- Summer: My dream involved a date. A hot guy in a tux with a carnation pinned to his lapel. Instead, I'm drawing straws between nerd boy and ass clown.
- Caleb: You could have been killed.
- Kirsten: I learned my lesson. Always eat dinner before you drink.
- Caleb: That's not the lesson to be learned here.
- Kirsten: I made an error in judgement. You should be familiar with that.
- Caleb: This is not about me, Kiki. You have a problem. And my God, did you give any thought to your kids?
- Kirsten: I am a good mother!
- Caleb: You're also an alcoholic. Your mother was one too. She did her best to hide it. But I always knew.
- Kirsten: [enraged tone] Why do you think Mom drank the way she did? Why do you think Hailey left the house at 17? If this family is screwed up, it's because of you! All our lives, you terrorized us, bullied us... you treated me, Mom, and Hailey like business employees rather than family.
- Caleb: I gave you everything you ever wanted!
- Kirsten: I know! You spoiled us to control us! Make us lead the lives you wanted than what we wanted. I may like my Chardonnay, but I am not going to die alone which is a lot more than I can say for you!
- Julie Cooper-Nichol: Sandy, I did not come here to talk about myself! But as long as we're on the subject, I could kind of use your advise.
- Sandy Cohen: Hey, if this involves you being naked please, you've got to warn me!
- [Seth and Reed are at a restaurant sitting across from "Star Wars" creator George Lucas]
- George Lucas: [to waiter] I'll have a seltzer on the rocks with a twist of lemon.
- Seth: [to waiter] I'm gonna have the same. Seltzer on the... George Lucas drinks seltzer. Every-- everything you do, every little detail for me, it's just, uh... I don't know, it's fascinating.
- George Lucas: You're too kind.
- Seth: Let me just ask you one question, and then I promise we'll get into the book... um... how did you first come up with the lightsaber?
- Reed Carlson: I'm sure Mr. Lucas doesn't have time for such large scale questions.
- Seth: Ok, fine, I'll go smaller. Did you go to your prom?
- George Lucas: Prom?
- Reed Carlson: [puts hand to her head] Oh, my God...
- George Lucas: As in, "prom"?
- Seth: I just, uh... it's a personal thing, and I was just kinda wondering if you went to yours. It'd really help me out.
- George Lucas: Well, actually, I didn't. I spent my time being creative. Drawing Ewoks... Jar Jar Binks...
- Seth: Good to know. If George Lucas can skip his prom, I can skip mine.
- George Lucas: No. Now, wait a minute. I do regret not going to my prom.

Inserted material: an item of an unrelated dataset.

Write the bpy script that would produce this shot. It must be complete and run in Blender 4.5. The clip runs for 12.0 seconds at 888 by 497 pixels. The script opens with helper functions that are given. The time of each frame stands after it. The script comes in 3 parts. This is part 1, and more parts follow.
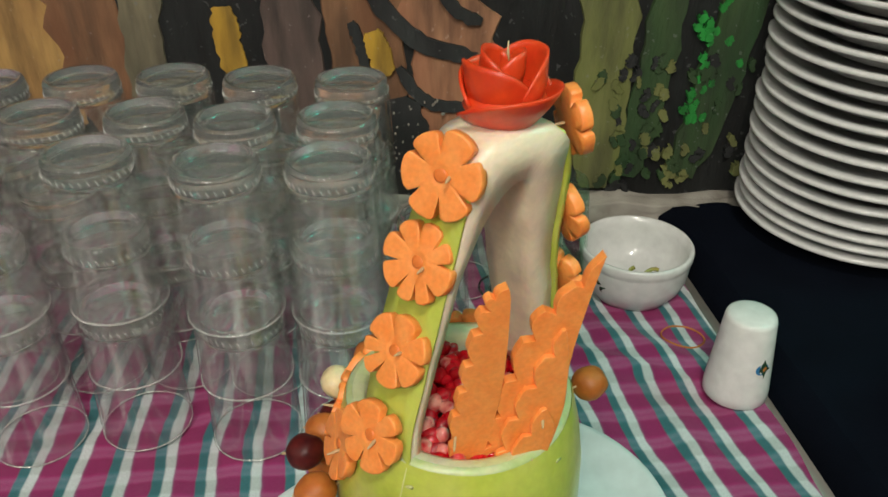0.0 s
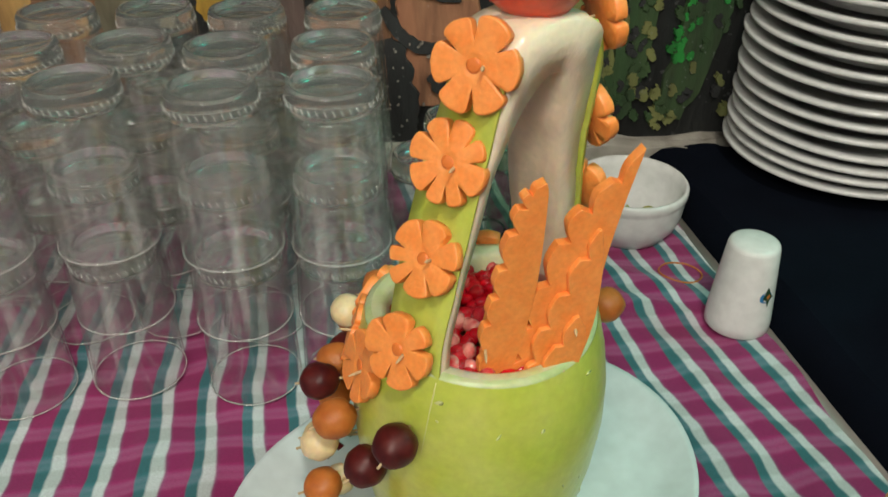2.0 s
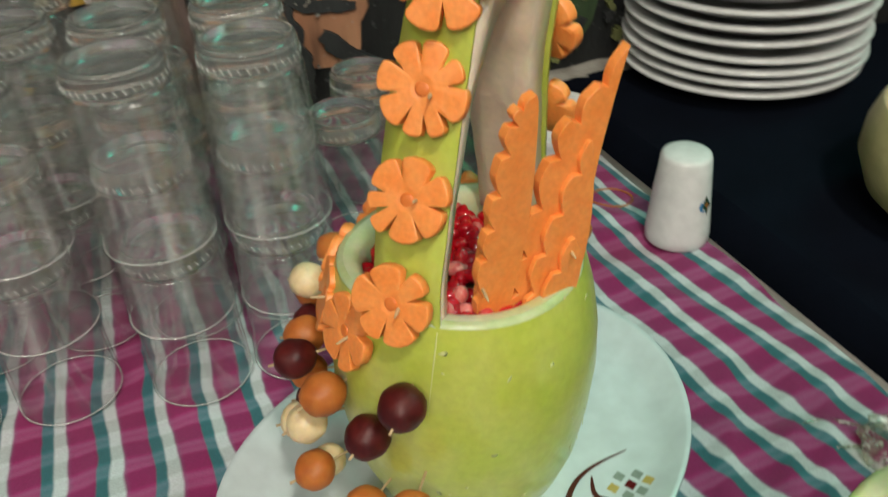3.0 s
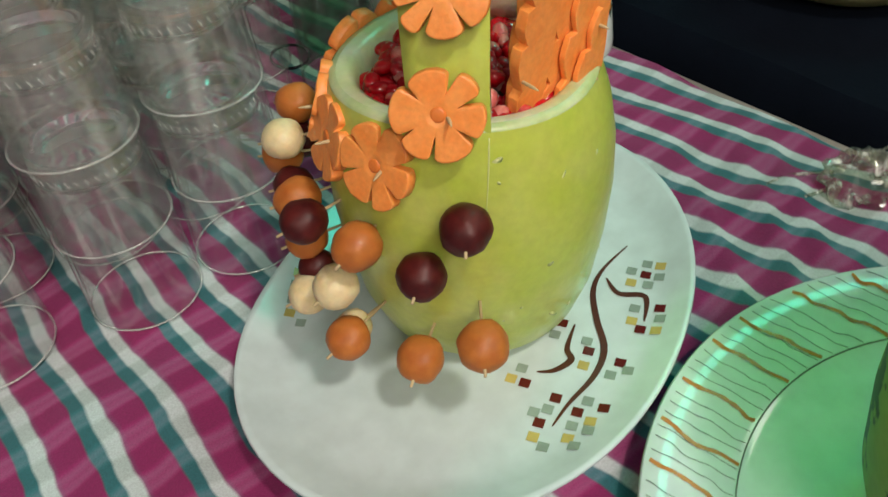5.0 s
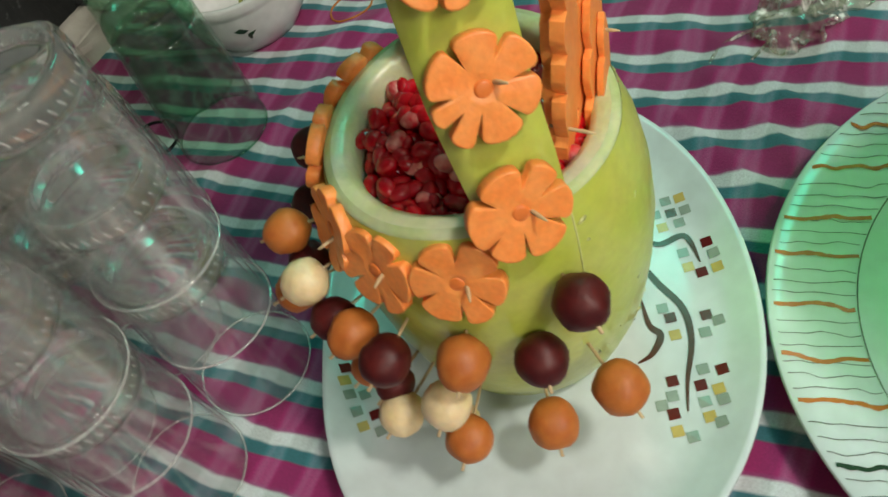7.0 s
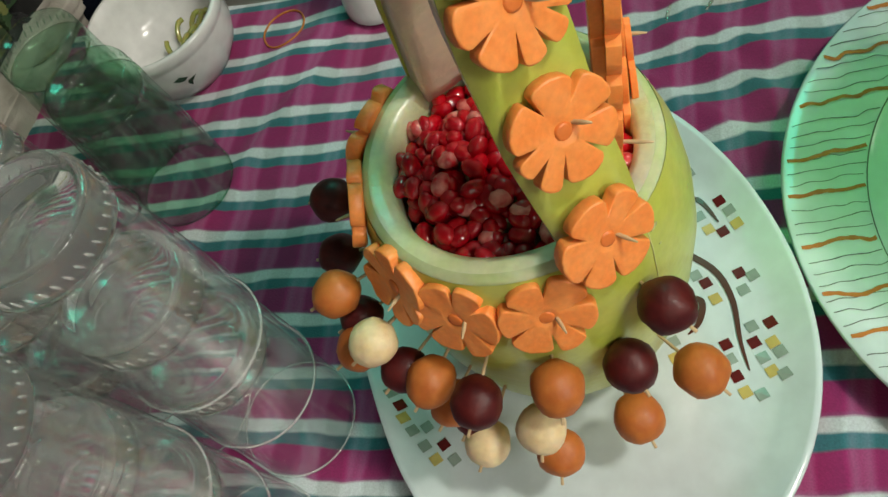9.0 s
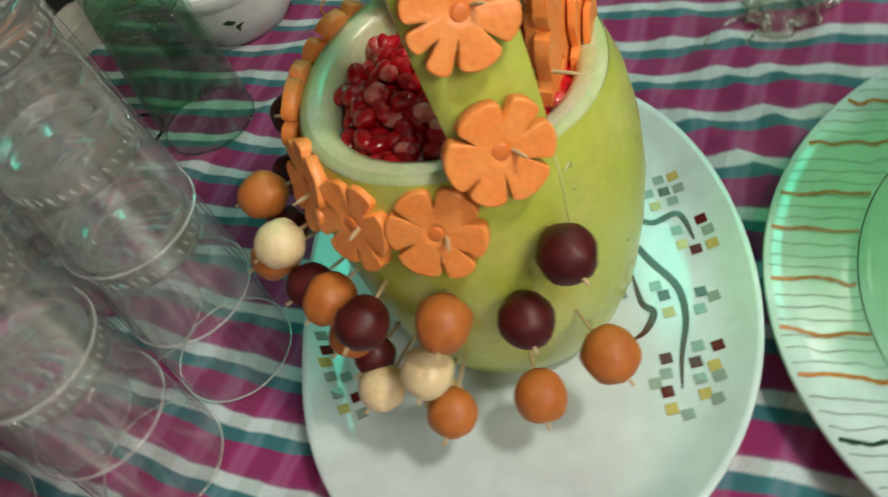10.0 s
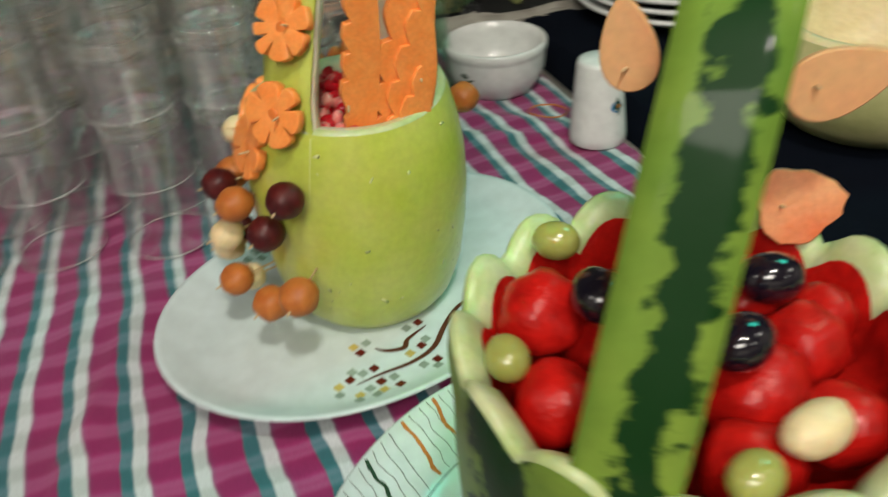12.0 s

- Seth: Really? Because it's like a seminal moment?
- George Lucas: Exactly.
- Reed Carlson: Mr. Lucas, I am so sorry. Can we get back to the point now?
- George Lucas: No, no, no. Wait. It would be good for me to talk about this. The prom is a great American tradition. It's important to experience the things of being a teenager when you're a teenager. When I went off and made my film "American Graffiti", I'd never had the experience of a prom and I had to make a movie about it. I felt... hopelessly inadequate without having... really done it myself. Not having been part of that pivotal moment in teenage life, uh, I felt very sad and alone.